>>>

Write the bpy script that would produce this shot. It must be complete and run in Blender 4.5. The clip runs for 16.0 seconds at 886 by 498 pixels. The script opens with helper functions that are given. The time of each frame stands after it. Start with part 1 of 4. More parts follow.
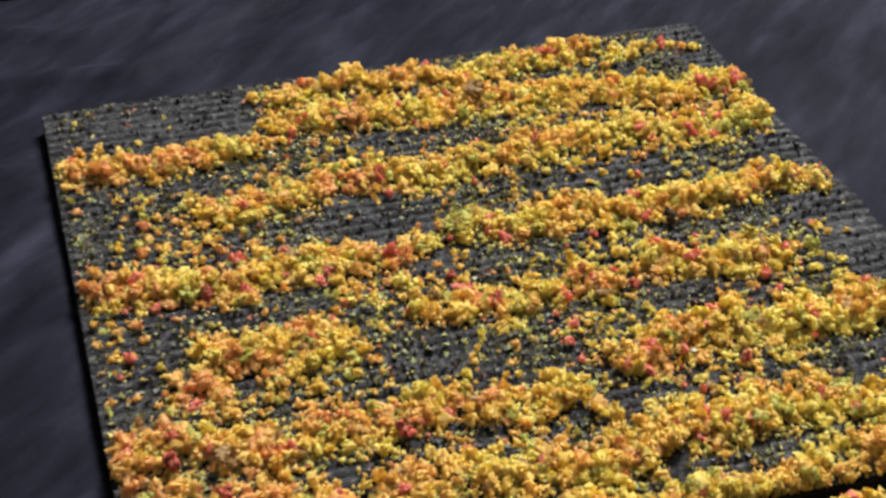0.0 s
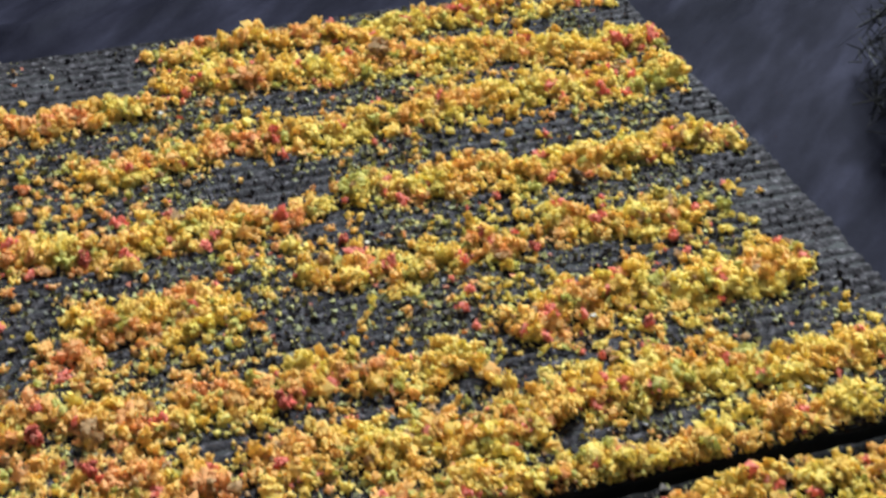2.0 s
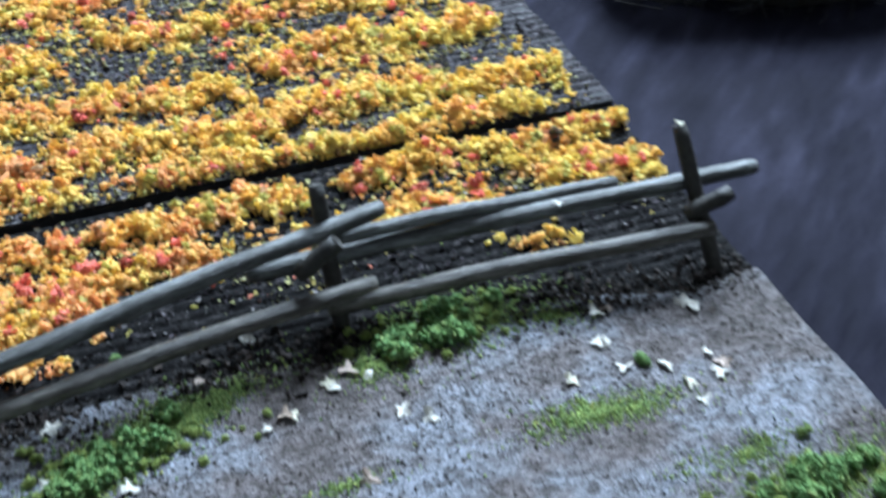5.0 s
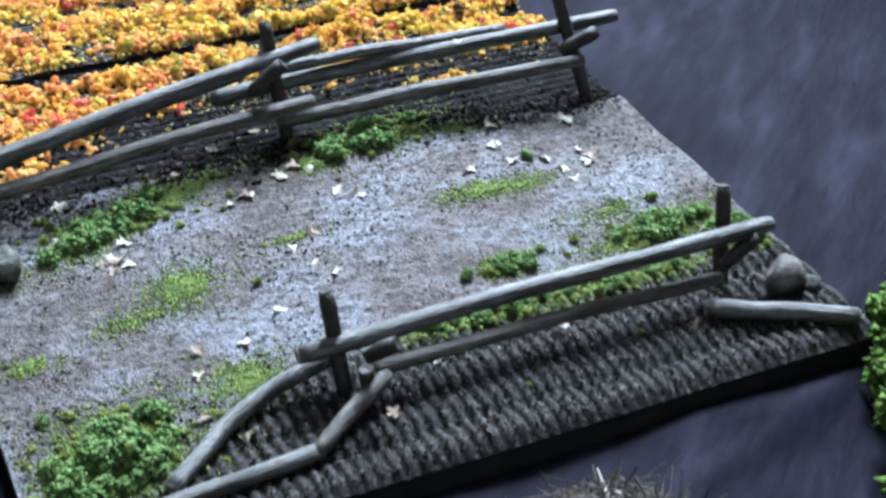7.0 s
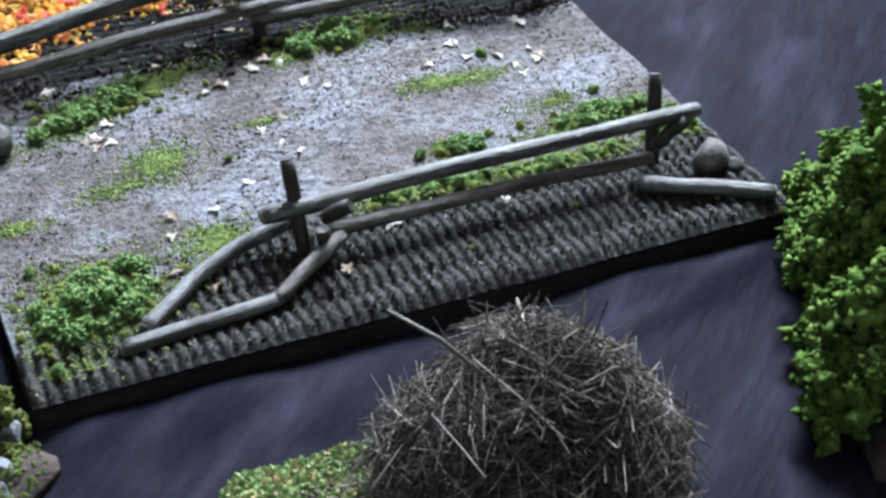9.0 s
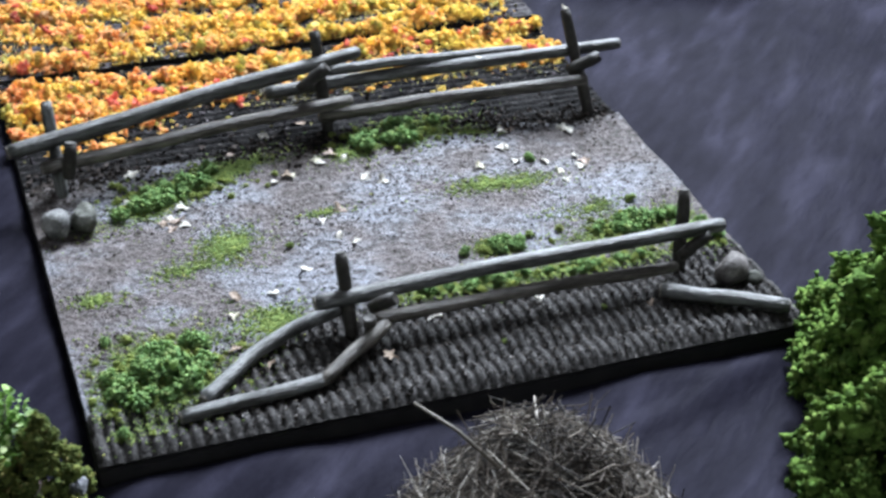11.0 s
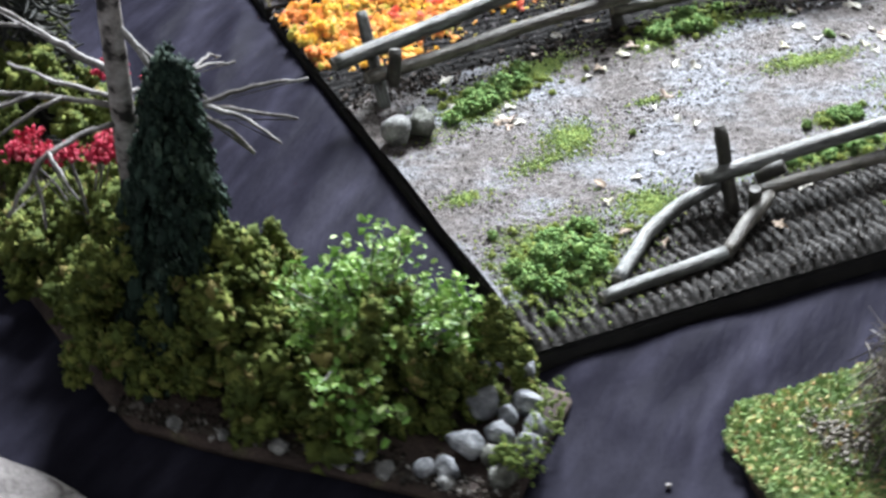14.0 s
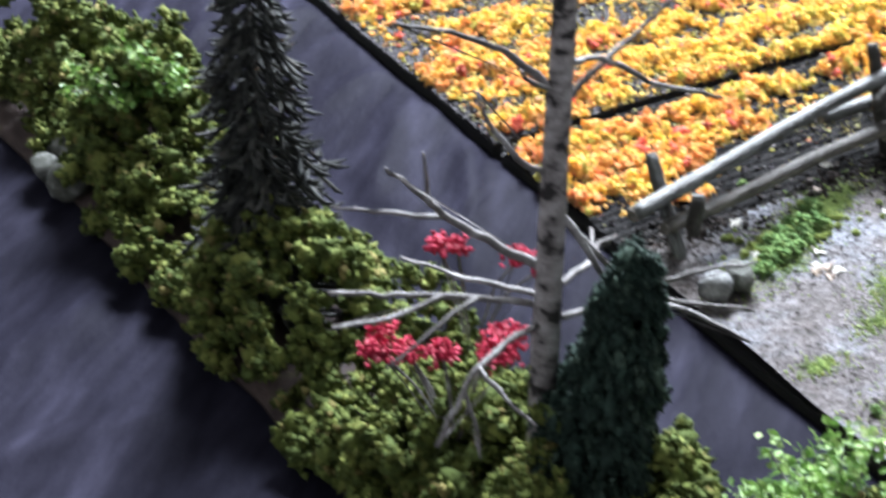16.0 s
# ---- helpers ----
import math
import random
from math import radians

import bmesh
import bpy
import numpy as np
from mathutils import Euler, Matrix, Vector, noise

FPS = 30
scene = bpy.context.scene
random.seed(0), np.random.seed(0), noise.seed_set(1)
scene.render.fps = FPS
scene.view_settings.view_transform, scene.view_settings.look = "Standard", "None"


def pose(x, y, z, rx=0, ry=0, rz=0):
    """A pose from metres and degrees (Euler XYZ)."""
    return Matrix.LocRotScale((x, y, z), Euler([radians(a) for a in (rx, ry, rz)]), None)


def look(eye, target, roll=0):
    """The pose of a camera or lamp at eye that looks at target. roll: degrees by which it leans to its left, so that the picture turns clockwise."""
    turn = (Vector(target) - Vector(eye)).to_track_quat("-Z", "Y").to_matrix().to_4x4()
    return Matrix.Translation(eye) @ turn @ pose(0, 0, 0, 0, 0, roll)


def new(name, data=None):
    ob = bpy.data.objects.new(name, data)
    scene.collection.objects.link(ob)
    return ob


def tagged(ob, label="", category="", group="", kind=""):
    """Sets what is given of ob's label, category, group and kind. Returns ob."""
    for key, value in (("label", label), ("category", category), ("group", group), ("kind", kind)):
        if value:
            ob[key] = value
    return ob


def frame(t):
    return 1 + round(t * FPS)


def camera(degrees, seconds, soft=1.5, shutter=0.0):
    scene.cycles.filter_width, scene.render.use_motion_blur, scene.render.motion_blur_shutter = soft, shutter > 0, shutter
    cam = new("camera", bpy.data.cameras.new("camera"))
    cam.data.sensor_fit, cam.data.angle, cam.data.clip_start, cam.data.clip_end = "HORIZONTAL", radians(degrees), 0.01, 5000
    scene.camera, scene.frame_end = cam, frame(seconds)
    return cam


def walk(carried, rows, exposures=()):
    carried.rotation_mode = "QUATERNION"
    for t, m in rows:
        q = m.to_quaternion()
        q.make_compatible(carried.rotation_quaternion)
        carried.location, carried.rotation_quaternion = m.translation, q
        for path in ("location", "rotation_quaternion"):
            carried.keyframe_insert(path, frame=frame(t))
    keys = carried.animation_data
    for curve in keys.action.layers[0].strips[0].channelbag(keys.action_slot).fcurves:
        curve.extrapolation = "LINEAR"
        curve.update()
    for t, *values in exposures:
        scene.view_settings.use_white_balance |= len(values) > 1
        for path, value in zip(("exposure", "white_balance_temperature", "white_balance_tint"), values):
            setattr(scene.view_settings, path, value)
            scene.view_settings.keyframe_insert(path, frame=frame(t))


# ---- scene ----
cam = camera(31.85, 16.0, soft=2.8, shutter=0.6)
walk(cam, [
    (0, look((-0.0073, 0.0145, 0.3674), (0.1392, 0.4723, 0.0082), 1.07)),
    (0.5, look((0.0112, 0.0480, 0.3501), (0.1580, 0.5012, -0.0146), 1.50)),
    (1, look((0.0257, 0.0610, 0.3421), (0.1765, 0.5097, -0.0266), 1.65)),
    (1.5, look((0.0256, 0.0466, 0.3465), (0.1794, 0.4971, -0.0187), 1.24)),
    (2, look((0.0251, 0.0234, 0.3469), (0.1808, 0.4731, -0.0185), 1.58)),
    (2.5, look((0.0322, -0.0009, 0.3470), (0.1900, 0.4481, -0.0185), 1.20)),
    (3, look((0.0302, -0.0251, 0.3482), (0.1891, 0.4221, -0.0189), 1.12)),
    (3.5, look((0.0391, -0.0646, 0.3549), (0.1947, 0.3816, -0.0148), 1.22)),
    (4, look((0.0609, -0.1068, 0.3620), (0.1988, 0.3387, -0.0154), 1.13)),
    (4.5, look((0.0687, -0.1307, 0.3635), (0.1981, 0.3123, -0.0199), 0.16)),
    (5, look((0.0259, -0.1759, 0.3624), (0.2110, 0.2613, -0.0044), 1.32)),
    (5.2, look((0.0129, -0.1935, 0.3631), (0.2072, 0.2415, -0.0016), 1.92)),
    (7.3, look((-0.0381, -0.3550, 0.3602), (0.1738, 0.0888, 0.0166), 1.10)),
    (7.5, look((-0.0437, -0.3666, 0.3661), (0.1693, 0.0756, 0.0210), 1.15)),
    (8, look((-0.0586, -0.3890, 0.3761), (0.1642, 0.0483, 0.0309), 1.72)),
    (8.5, look((-0.0551, -0.3909, 0.3720), (0.1677, 0.0444, 0.0243), 2.20)),
    (8.7, look((-0.0413, -0.3951, 0.3644), (0.1719, 0.0382, 0.0083), 1.84)),
    (10.8, look((-0.0418, -0.4437, 0.4071), (0.1421, 0.0138, 0.0653), 2.55)),
    (11, look((-0.0447, -0.4442, 0.4112), (0.1401, 0.0155, 0.0728), 2.95)),
    (11.5, look((-0.0652, -0.4573, 0.3936), (0.1061, 0.0059, 0.0528), 1.59)),
    (12, look((-0.0938, -0.4594, 0.3929), (0.0544, 0.0056, 0.0439), 1.37)),
    (12.5, look((-0.1157, -0.4509, 0.3828), (0.0168, 0.0169, 0.0313), 0.77)),
    (13, look((-0.1205, -0.4559, 0.3863), (-0.0090, 0.0259, 0.0466), 0.18)),
    (13.5, look((-0.1426, -0.4416, 0.3730), (-0.0094, 0.0330, 0.0310), -0.03)),
    (14, look((-0.2081, -0.3953, 0.3732), (-0.0137, 0.0546, 0.0271), -1.03)),
    (14.5, look((-0.2678, -0.3518, 0.3616), (-0.0245, 0.0745, 0.0165), -0.35)),
    (15, look((-0.3067, -0.2989, 0.3536), (-0.0470, 0.1201, 0.0116), 0.91)),
    (15.5, look((-0.3250, -0.2610, 0.3600), (-0.0711, 0.1679, 0.0259), 0.22)),
    (16, look((-0.3321, -0.2343, 0.3692), (-0.0877, 0.2050, 0.0416), -0.39)),
], exposures=[(0.0, 0.18, 6950, 1), (1.5, 0.24, 6450, 1), (3.5, 0.42, 5450, 4), (5.0, 0.80, 5300, 2), (8.0, 1.14, 5750, 8), (11.0, 1.15, 6000, 9), (12.0, 1.38, 6100, 8), (13.0, 1.57, 6150, 8), (14.0, 1.55, 6450, 8), (15.0, 1.62, 6400, 9), (16.0, 1.72, 6100, 10)])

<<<

# Problem details
All of the lines above should be retyped precisely, apart from the pictures.

# Output for this task
Write the bpy script that would produce this shot. It must be complete and run in Blender 4.5. The clip runs for 16.0 seconds at 886 by 498 pixels. The script opens with helper functions that are given. The time of each frame stands after it. Start with part 1 of 4. More parts follow.
0.0 s
2.0 s
5.0 s
7.0 s
9.0 s
11.0 s
14.0 s
16.0 s
# ---- helpers ----
import math
import random
from math import radians

import bmesh
import bpy
import numpy as np
from mathutils import Euler, Matrix, Vector, noise

FPS = 30
scene = bpy.context.scene
random.seed(0), np.random.seed(0), noise.seed_set(1)
scene.render.fps = FPS
scene.view_settings.view_transform, scene.view_settings.look = "Standard", "None"


def pose(x, y, z, rx=0, ry=0, rz=0):
    """A pose from metres and degrees (Euler XYZ)."""
    return Matrix.LocRotScale((x, y, z), Euler([radians(a) for a in (rx, ry, rz)]), None)


def look(eye, target, roll=0):
    """The pose of a camera or lamp at eye that looks at target. roll: degrees by which it leans to its left, so that the picture turns clockwise."""
    turn = (Vector(target) - Vector(eye)).to_track_quat("-Z", "Y").to_matrix().to_4x4()
    return Matrix.Translation(eye) @ turn @ pose(0, 0, 0, 0, 0, roll)


def new(name, data=None):
    ob = bpy.data.objects.new(name, data)
    scene.collection.objects.link(ob)
    return ob


def tagged(ob, label="", category="", group="", kind=""):
    """Sets what is given of ob's label, category, group and kind. Returns ob."""
    for key, value in (("label", label), ("category", category), ("group", group), ("kind", kind)):
        if value:
            ob[key] = value
    return ob


def frame(t):
    return 1 + round(t * FPS)


def camera(degrees, seconds, soft=1.5, shutter=0.0):
    scene.cycles.filter_width, scene.render.use_motion_blur, scene.render.motion_blur_shutter = soft, shutter > 0, shutter
    cam = new("camera", bpy.data.cameras.new("camera"))
    cam.data.sensor_fit, cam.data.angle, cam.data.clip_start, cam.data.clip_end = "HORIZONTAL", radians(degrees), 0.01, 5000
    scene.camera, scene.frame_end = cam, frame(seconds)
    return cam


def walk(carried, rows, exposures=()):
    carried.rotation_mode = "QUATERNION"
    for t, m in rows:
        q = m.to_quaternion()
        q.make_compatible(carried.rotation_quaternion)
        carried.location, carried.rotation_quaternion = m.translation, q
        for path in ("location", "rotation_quaternion"):
            carried.keyframe_insert(path, frame=frame(t))
    keys = carried.animation_data
    for curve in keys.action.layers[0].strips[0].channelbag(keys.action_slot).fcurves:
        curve.extrapolation = "LINEAR"
        curve.update()
    for t, *values in exposures:
        scene.view_settings.use_white_balance |= len(values) > 1
        for path, value in zip(("exposure", "white_balance_temperature", "white_balance_tint"), values):
            setattr(scene.view_settings, path, value)
            scene.view_settings.keyframe_insert(path, frame=frame(t))


# ---- scene ----
cam = camera(31.85, 16.0, soft=2.8, shutter=0.6)
walk(cam, [
    (0, look((-0.0073, 0.0145, 0.3674), (0.1392, 0.4723, 0.0082), 1.07)),
    (0.5, look((0.0112, 0.0480, 0.3501), (0.1580, 0.5012, -0.0146), 1.50)),
    (1, look((0.0257, 0.0610, 0.3421), (0.1765, 0.5097, -0.0266), 1.65)),
    (1.5, look((0.0256, 0.0466, 0.3465), (0.1794, 0.4971, -0.0187), 1.24)),
    (2, look((0.0251, 0.0234, 0.3469), (0.1808, 0.4731, -0.0185), 1.58)),
    (2.5, look((0.0322, -0.0009, 0.3470), (0.1900, 0.4481, -0.0185), 1.20)),
    (3, look((0.0302, -0.0251, 0.3482), (0.1891, 0.4221, -0.0189), 1.12)),
    (3.5, look((0.0391, -0.0646, 0.3549), (0.1947, 0.3816, -0.0148), 1.22)),
    (4, look((0.0609, -0.1068, 0.3620), (0.1988, 0.3387, -0.0154), 1.13)),
    (4.5, look((0.0687, -0.1307, 0.3635), (0.1981, 0.3123, -0.0199), 0.16)),
    (5, look((0.0259, -0.1759, 0.3624), (0.2110, 0.2613, -0.0044), 1.32)),
    (5.2, look((0.0129, -0.1935, 0.3631), (0.2072, 0.2415, -0.0016), 1.92)),
    (7.3, look((-0.0381, -0.3550, 0.3602), (0.1738, 0.0888, 0.0166), 1.10)),
    (7.5, look((-0.0437, -0.3666, 0.3661), (0.1693, 0.0756, 0.0210), 1.15)),
    (8, look((-0.0586, -0.3890, 0.3761), (0.1642, 0.0483, 0.0309), 1.72)),
    (8.5, look((-0.0551, -0.3909, 0.3720), (0.1677, 0.0444, 0.0243), 2.20)),
    (8.7, look((-0.0413, -0.3951, 0.3644), (0.1719, 0.0382, 0.0083), 1.84)),
    (10.8, look((-0.0418, -0.4437, 0.4071), (0.1421, 0.0138, 0.0653), 2.55)),
    (11, look((-0.0447, -0.4442, 0.4112), (0.1401, 0.0155, 0.0728), 2.95)),
    (11.5, look((-0.0652, -0.4573, 0.3936), (0.1061, 0.0059, 0.0528), 1.59)),
    (12, look((-0.0938, -0.4594, 0.3929), (0.0544, 0.0056, 0.0439), 1.37)),
    (12.5, look((-0.1157, -0.4509, 0.3828), (0.0168, 0.0169, 0.0313), 0.77)),
    (13, look((-0.1205, -0.4559, 0.3863), (-0.0090, 0.0259, 0.0466), 0.18)),
    (13.5, look((-0.1426, -0.4416, 0.3730), (-0.0094, 0.0330, 0.0310), -0.03)),
    (14, look((-0.2081, -0.3953, 0.3732), (-0.0137, 0.0546, 0.0271), -1.03)),
    (14.5, look((-0.2678, -0.3518, 0.3616), (-0.0245, 0.0745, 0.0165), -0.35)),
    (15, look((-0.3067, -0.2989, 0.3536), (-0.0470, 0.1201, 0.0116), 0.91)),
    (15.5, look((-0.3250, -0.2610, 0.3600), (-0.0711, 0.1679, 0.0259), 0.22)),
    (16, look((-0.3321, -0.2343, 0.3692), (-0.0877, 0.2050, 0.0416), -0.39)),
], exposures=[(0.0, 0.18, 6950, 1), (1.5, 0.24, 6450, 1), (3.5, 0.42, 5450, 4), (5.0, 0.80, 5300, 2), (8.0, 1.14, 5750, 8), (11.0, 1.15, 6000, 9), (12.0, 1.38, 6100, 8), (13.0, 1.57, 6150, 8), (14.0, 1.55, 6450, 8), (15.0, 1.62, 6400, 9), (16.0, 1.72, 6100, 10)])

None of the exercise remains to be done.